Entries with animation source code
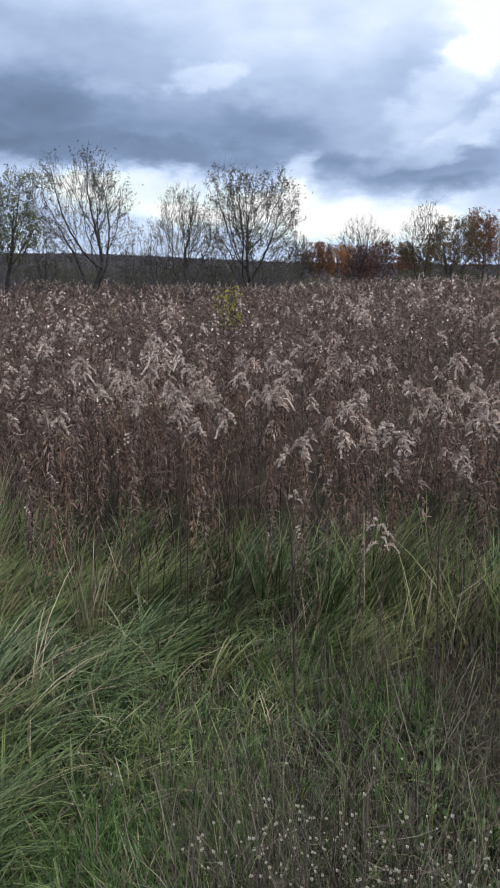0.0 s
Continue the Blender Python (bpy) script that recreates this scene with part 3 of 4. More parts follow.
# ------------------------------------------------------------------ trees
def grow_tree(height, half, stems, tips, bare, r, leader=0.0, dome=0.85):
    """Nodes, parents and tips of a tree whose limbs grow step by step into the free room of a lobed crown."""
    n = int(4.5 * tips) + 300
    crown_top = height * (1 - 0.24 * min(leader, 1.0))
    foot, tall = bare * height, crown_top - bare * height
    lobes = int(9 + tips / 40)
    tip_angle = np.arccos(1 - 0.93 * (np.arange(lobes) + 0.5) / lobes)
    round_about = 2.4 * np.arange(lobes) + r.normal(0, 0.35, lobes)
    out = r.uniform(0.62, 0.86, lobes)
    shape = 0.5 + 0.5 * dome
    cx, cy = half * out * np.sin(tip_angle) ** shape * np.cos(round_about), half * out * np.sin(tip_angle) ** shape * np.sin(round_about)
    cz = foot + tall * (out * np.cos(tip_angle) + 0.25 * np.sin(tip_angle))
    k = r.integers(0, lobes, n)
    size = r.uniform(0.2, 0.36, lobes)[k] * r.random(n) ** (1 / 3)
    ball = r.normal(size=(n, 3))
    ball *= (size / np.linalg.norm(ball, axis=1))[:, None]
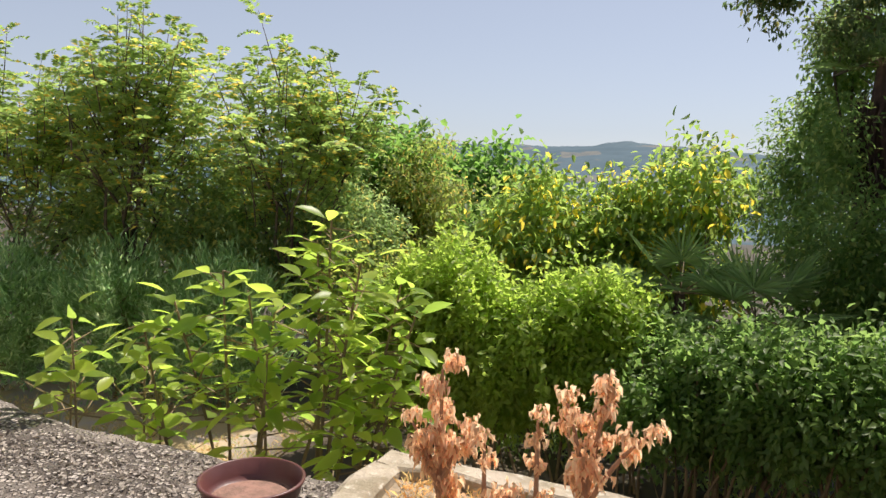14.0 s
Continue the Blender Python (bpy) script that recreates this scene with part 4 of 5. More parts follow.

## [Challenge]
Except for the pictures, reproduce every line exactly.

## [Problem solution]
0.0 s
Continue the Blender Python (bpy) script that recreates this scene with part 3 of 4. More parts follow.
# ------------------------------------------------------------------ trees
def grow_tree(height, half, stems, tips, bare, r, leader=0.0, dome=0.85):
    """Nodes, parents and tips of a tree whose limbs grow step by step into the free room of a lobed crown."""
    n = int(4.5 * tips) + 300
    crown_top = height * (1 - 0.24 * min(leader, 1.0))
    foot, tall = bare * height, crown_top - bare * height
    lobes = int(9 + tips / 40)
    tip_angle = np.arccos(1 - 0.93 * (np.arange(lobes) + 0.5) / lobes)
    round_about = 2.4 * np.arange(lobes) + r.normal(0, 0.35, lobes)
    out = r.uniform(0.62, 0.86, lobes)
    shape = 0.5 + 0.5 * dome
    cx, cy = half * out * np.sin(tip_angle) ** shape * np.cos(round_about), half * out * np.sin(tip_angle) ** shape * np.sin(round_about)
    cz = foot + tall * (out * np.cos(tip_angle) + 0.25 * np.sin(tip_angle))
    k = r.integers(0, lobes, n)
    size = r.uniform(0.2, 0.36, lobes)[k] * r.random(n) ** (1 / 3)
    ball = r.normal(size=(n, 3))
    ball *= (size / np.linalg.norm(ball, axis=1))[:, None]
14.0 s
Continue the Blender Python (bpy) script that recreates this scene with part 4 of 5. More parts follow.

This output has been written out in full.